To support economic growth the Government will continue to implement our national plan for jobs and growth. This plan is not only necessary to increase living standards, but to underpin revenue growth for the Australian Government by supporting increased earnings for employees, companies and their shareholders. This will support returning the Budget to balance and paying down debt thereafter.
The Government remains cautious about overtaxing the Australian economy on the basis that it constrains growth and hence revenues. This assumption provides the Government with the flexibility to adjust tax policy in the future as well as accommodating our enterprise tax plan, without impacting on the medium term position.
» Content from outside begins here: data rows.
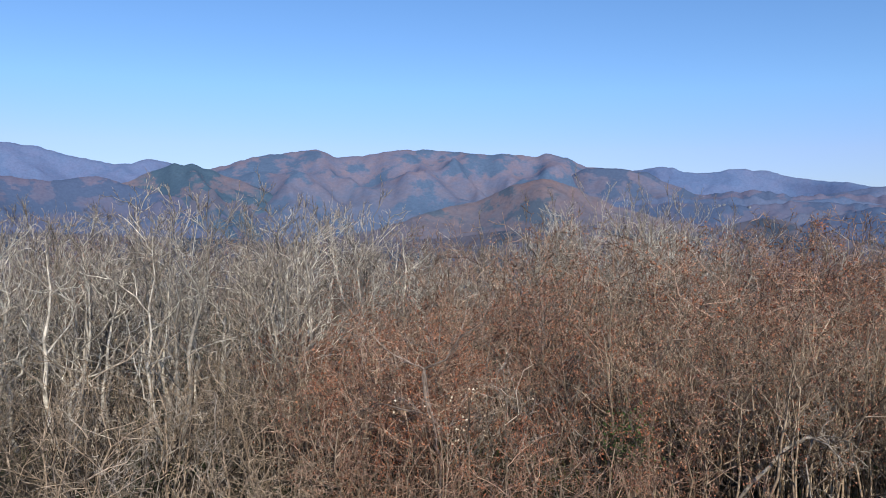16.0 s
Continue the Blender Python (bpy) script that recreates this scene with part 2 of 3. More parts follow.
def side_way(rng, along, spread):
    s = np.array([rng.gauss(0, 1), rng.gauss(0, 1), rng.gauss(0, 0.35)])
    s = unit(s - along * s.dot(along))
    return unit(along * math.cos(spread) + s * math.sin(spread))


UP = np.array([0, 0, 1.0])


def crook(rng, p, d, length, segs, kink, lift):
    """A shoot that kinks from node to node but keeps its heading, turning up by lift."""
    pts = [p]
    d = unit(d)
    for _ in range(segs):
        way = unit(d + np.array([rng.gauss(0, kink), rng.gauss(0, kink), rng.gauss(0, kink * 0.6)]))
        p = p + way * (length / segs * rng.uniform(0.7, 1.3))
        pts.append(p)
        d = unit(d + UP * lift)
    return pts


def along_at(pts, f):
    i = min(int(f * (len(pts) - 1)), len(pts) - 2)
    step = pts[i + 1] - pts[i]
    return pts[i] + step * (f * (len(pts) - 1) - i), unit(step)


def aside(along, spread, turn):
    """A way that leaves along at the angle spread, on the side given by turn."""
    a = unit(np.cross(along, (1.0, 0.2, 0.0) if abs(along[2]) > 0.8 else (0.0, 0.0, 1.0)))
    b = np.cross(along, a)
    return along * math.cos(spread) + (a * math.cos(turn) + b * math.sin(turn)) * math.sin(spread)


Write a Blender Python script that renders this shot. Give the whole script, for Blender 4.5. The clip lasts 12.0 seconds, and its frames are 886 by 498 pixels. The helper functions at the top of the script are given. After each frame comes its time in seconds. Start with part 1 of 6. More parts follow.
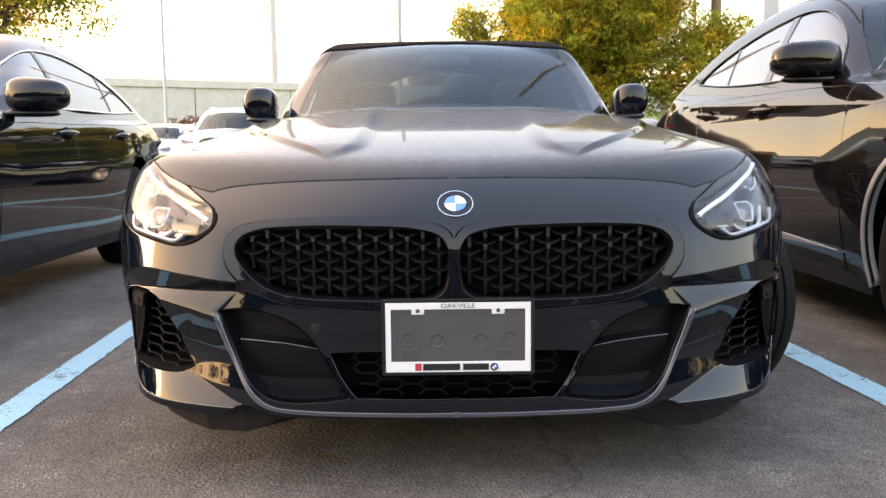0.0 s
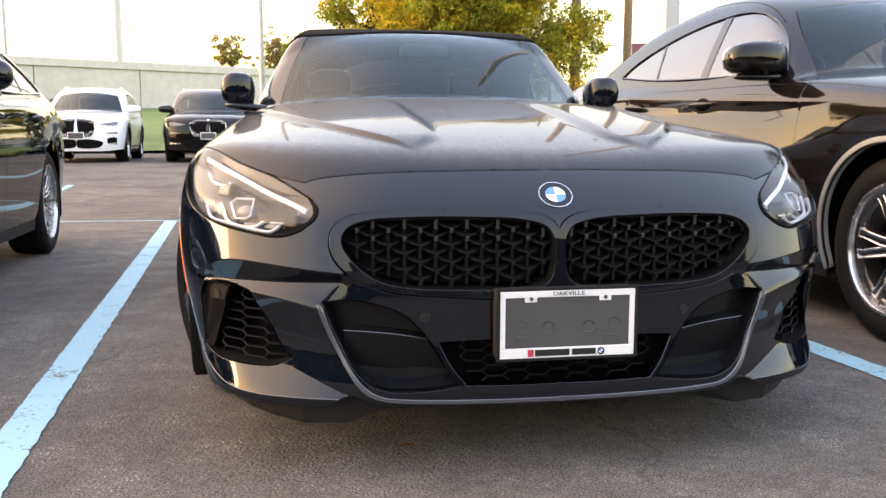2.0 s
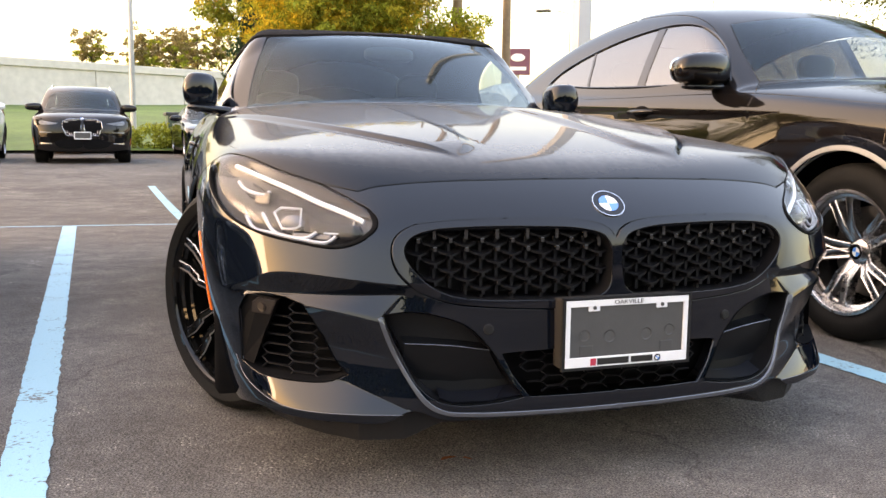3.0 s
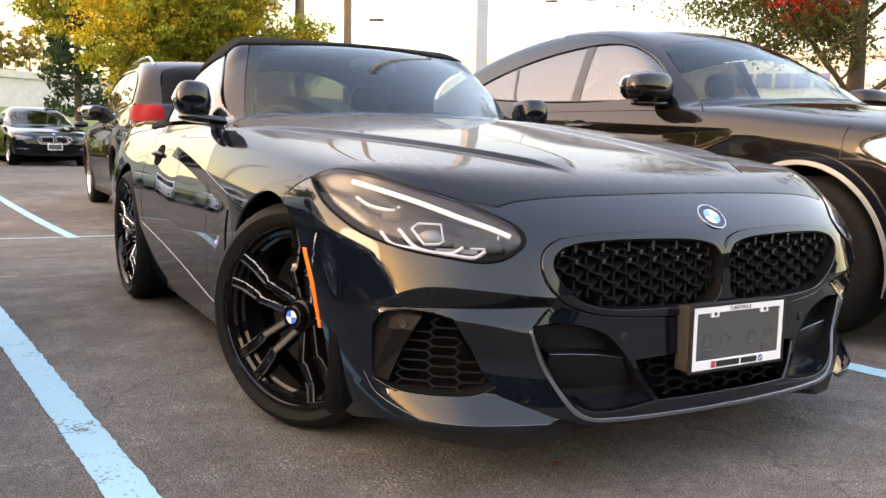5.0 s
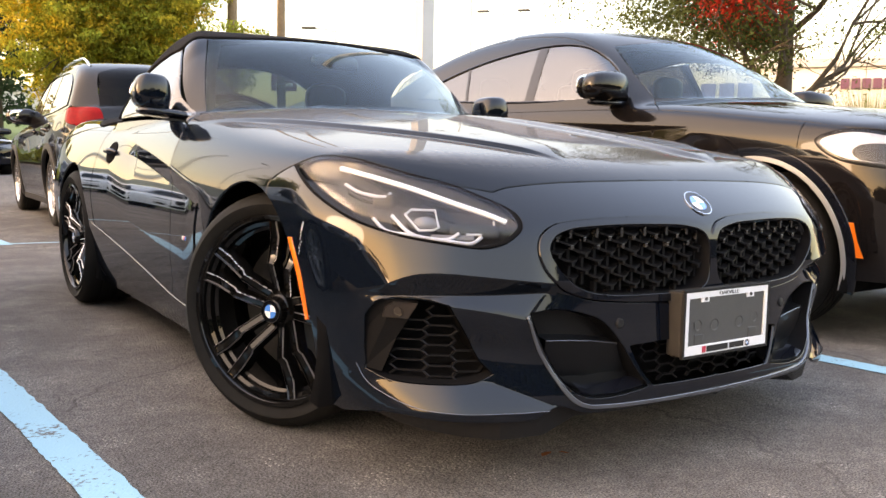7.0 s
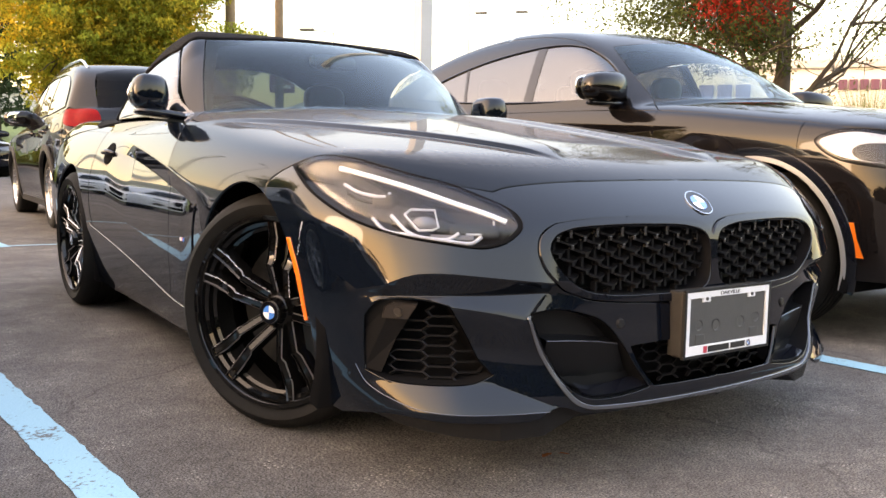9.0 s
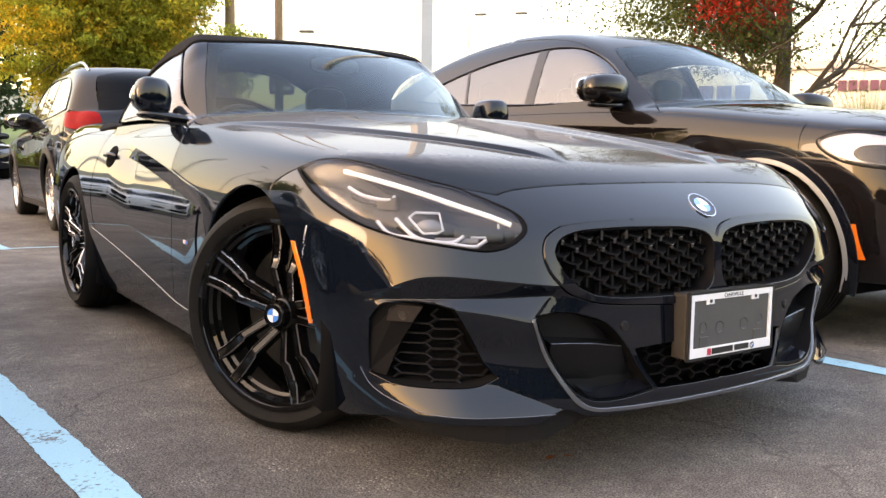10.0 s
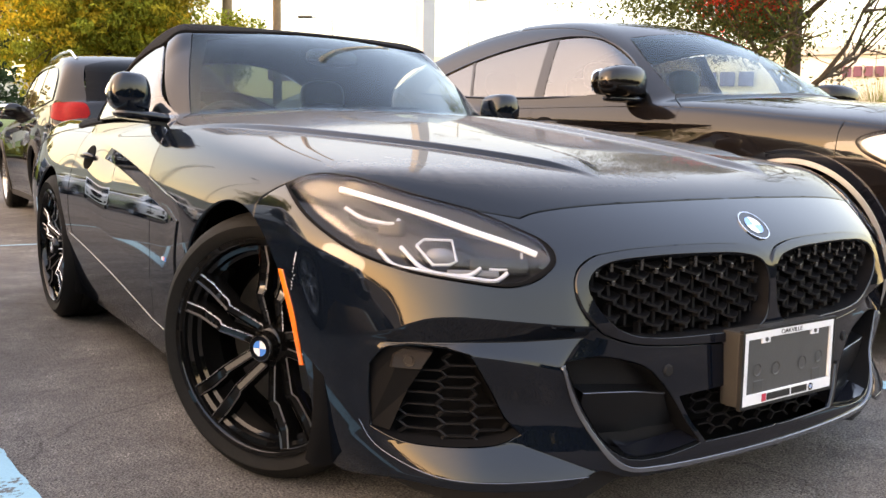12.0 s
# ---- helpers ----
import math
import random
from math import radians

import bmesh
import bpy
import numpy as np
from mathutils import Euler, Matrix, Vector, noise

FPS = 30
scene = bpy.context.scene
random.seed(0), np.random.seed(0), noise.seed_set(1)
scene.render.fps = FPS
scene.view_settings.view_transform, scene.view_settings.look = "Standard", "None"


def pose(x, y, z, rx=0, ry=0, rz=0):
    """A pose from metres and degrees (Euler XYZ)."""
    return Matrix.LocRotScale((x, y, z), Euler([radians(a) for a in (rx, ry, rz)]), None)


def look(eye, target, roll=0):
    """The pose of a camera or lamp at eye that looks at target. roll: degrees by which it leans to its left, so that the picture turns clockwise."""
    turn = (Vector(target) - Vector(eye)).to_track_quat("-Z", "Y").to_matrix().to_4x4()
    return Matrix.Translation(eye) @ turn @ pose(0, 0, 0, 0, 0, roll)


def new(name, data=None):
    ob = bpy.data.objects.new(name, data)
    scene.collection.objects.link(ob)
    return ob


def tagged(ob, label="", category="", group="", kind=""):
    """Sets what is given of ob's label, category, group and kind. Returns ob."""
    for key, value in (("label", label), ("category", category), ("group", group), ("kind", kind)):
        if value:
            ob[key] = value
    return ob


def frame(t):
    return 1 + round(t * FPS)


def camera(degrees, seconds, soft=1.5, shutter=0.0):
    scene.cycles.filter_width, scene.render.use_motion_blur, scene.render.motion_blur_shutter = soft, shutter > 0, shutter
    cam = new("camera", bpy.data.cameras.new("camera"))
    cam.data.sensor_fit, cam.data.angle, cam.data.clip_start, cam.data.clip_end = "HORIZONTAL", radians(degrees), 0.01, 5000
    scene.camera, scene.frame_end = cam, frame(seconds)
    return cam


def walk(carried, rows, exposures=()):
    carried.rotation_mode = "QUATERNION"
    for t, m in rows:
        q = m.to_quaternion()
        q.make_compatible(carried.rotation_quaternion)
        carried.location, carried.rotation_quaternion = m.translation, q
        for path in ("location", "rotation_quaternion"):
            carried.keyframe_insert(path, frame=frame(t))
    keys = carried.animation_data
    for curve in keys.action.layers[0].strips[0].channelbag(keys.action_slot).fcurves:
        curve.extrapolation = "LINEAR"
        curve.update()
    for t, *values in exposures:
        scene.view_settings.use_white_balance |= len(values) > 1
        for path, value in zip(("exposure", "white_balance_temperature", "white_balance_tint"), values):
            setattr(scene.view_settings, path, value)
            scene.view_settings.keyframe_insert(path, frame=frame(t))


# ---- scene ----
cam = camera(53.8, 12.0)
PATH = [
    (0, (-0.031, -2.753, 0.782), (-0.025, -0.765, 0.558), -0.6),
    (0.5, (-0.085, -2.731, 0.767), (-0.064, -0.744, 0.538), -0.5),
    (1, (-0.23, -2.718, 0.767), (-0.128, -0.735, 0.523), -0.4),
    (1.5, (-0.394, -2.72, 0.784), (-0.167, -0.749, 0.531), 0.0),
    (2, (-0.618, -2.746, 0.8), (-0.271, -0.793, 0.542), 0.1),
    (2.5, (-0.831, -2.714, 0.815), (-0.341, -0.792, 0.56), 0.4),
    (2.7, (-0.91, -2.663, 0.808), (-0.358, -0.758, 0.555), 0.5),
    (4.3, (-1.551, -2.484, 0.854), (-0.671, -0.706, 0.606), 0.9),
    (4.5, (-1.615, -2.441, 0.844), (-0.704, -0.677, 0.602), 0.9),
    (5, (-1.717, -2.341, 0.823), (-0.712, -0.627, 0.593), 1.1),
    (5.5, (-1.744, -2.272, 0.806), (-0.67, -0.599, 0.586), 1.1),
    (6, (-1.771, -2.273, 0.798), (-0.662, -0.623, 0.583), 1.0),
    (6.5, (-1.819, -2.257, 0.772), (-0.69, -0.619, 0.563), 1.0),
    (7, (-1.819, -2.237, 0.763), (-0.683, -0.604, 0.558), 1.0),
    (9, (-1.815, -2.226, 0.758), (-0.676, -0.595, 0.557), 0.9),
    (9.5, (-1.822, -2.224, 0.757), (-0.682, -0.593, 0.559), 0.8),
    (10, (-1.826, -2.222, 0.762), (-0.686, -0.591, 0.564), 0.8),
    (10.5, (-1.82, -2.23, 0.76), (-0.681, -0.599, 0.563), 0.8),
    (11, (-1.829, -2.243, 0.764), (-0.689, -0.612, 0.566), 0.8),
    (11.5, (-1.765, -2.152, 0.79), (-0.625, -0.521, 0.589), 0.8),
    (12, (-1.672, -1.954, 0.823), (-0.533, -0.326, 0.593), 0.8),
]
walk(cam, [(t, look(eye, target, roll)) for t, eye, target, roll in PATH], [(0.0, 3.33, 10500, 26)])
import random
import mathutils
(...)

At the last election Labor’s high tax and spend policies abandoned their previous commitment to the tax-to-GDP cap in their fiscal estimates to allow them to accommodate their $100 billion in higher taxes over the decade.
The 2016-17 MYEFO provides a responsible, conservative and transparent update of the Australian Government's fiscal position. It once again reinforces the need for the Parliament to support the Government's legislation to repair the budget and restore it to balance, in line with the projections.
The Mid-Year Economic and Fiscal Outlook for the 2016-17 financial year is available on the 2016-17 Budget website.